Parfois on a l’impression qu’une force obscure pousse l’humanité à s’autodétruire, propulsée par une forme de désespoir...

Tableau : Fabrice TKY Burdese

«L’obligation de subir nous donne le droit de savoir. Le fait incontournable que le déclin de la faune soit lié à la destinée des êtres humains est rapporté de plus en plus souvent partout dans le pays. La faune, fait-on remarquer, régresse parce que sa maison est détruite. Mais la maison de la faune est aussi notre maison. (30 mars 1938)
   Personnellement, je suis convaincue qu’il n’y a jamais eu un plus grand besoin qu’aujourd’hui pour des reporters et des interprètes du monde naturel. Le genre humain est allé très loin dans l’établissement d’un monde artificiel de sa propre création.

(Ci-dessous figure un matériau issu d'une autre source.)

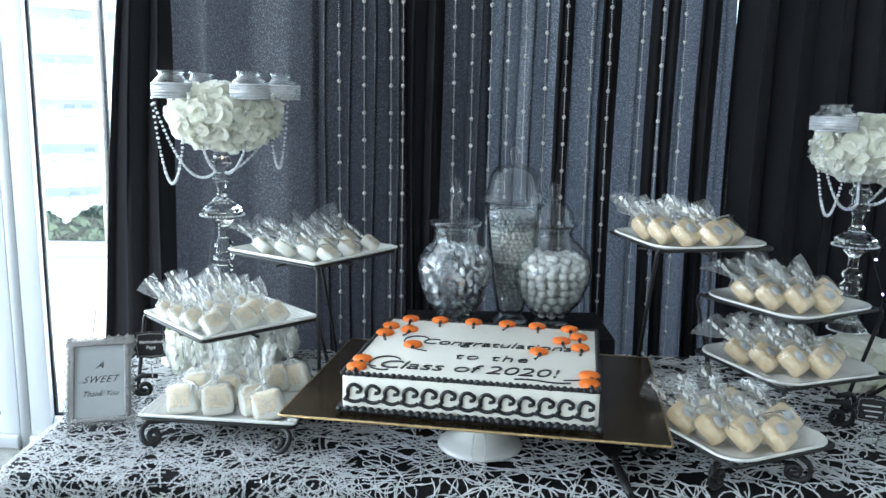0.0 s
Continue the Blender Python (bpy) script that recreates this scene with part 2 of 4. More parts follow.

Il a cherché à s’isoler, dans des villes d’acier et de béton, des réalités de la terre, des eaux et de la semence qui germe. Intoxiqué par l’impression de sa propre puissance, il semble aller de plus en plus loin dans de nouvelles expérimentations qui le détruisent ainsi que son monde. Il n’y a certainement pas qu’un seul remède face à cette situation et je ne prétends pas offrir de panacée. Mais il me semble raisonnable de croire – et en fait, je crois – que plus nous serons en mesure de centrer notre attention sur les merveilles et les réalités de l’univers qui nous entourent, moins nous aurons le goût de détruire ce monde et notre espèce. L’émerveillement et l’humilité sont des émotions très nourrissantes et elles ne peuvent coexister avec le désir de détruire.» (7 avril 1952)

~ Rachel Carson


Dans son livre Silent Spring (1962), Rachel Carson prédisait que l'empoisonnement graduel et irréversible des écosystèmes rendrait la terre impropre à toute vie. Ce cauchemar dystopique s’est avéré. Le cri d’alarme lancé par la célèbre océanographe américaine, partiellement entendu, n’a fait bouger personne. Près de soixante ans plus tard, les printemps sont de moins en moins chantés. Certaines forces destructrices dites naturelles – et d’autres découlant de l’intervention humaine qu’on peut dire malveillante  – accélèrent le processus de culbute. L’actualité nous en fournit des exemples quotidiennement.
   En 2992, un entomologiste pro-DDT avait accusé Carson d’être plus concernée par le sort des animaux que celui des humains, et d’avoir tué plus de gens que la deuxième guerre mondiale en faisant bannir le DDT. Ignorait-il que nous faisons partie d’une chaine alimentaire où nous nous mangeons tous les uns les autres, et que les résidus de pesticides/insecticides/pétrole s’additionnent d’un organisme à un autre, et que l’humain ramasse le paquet en bout de ligne?
   La science est une arme à deux tranchants, et les hommes de science sans conscience sont légion.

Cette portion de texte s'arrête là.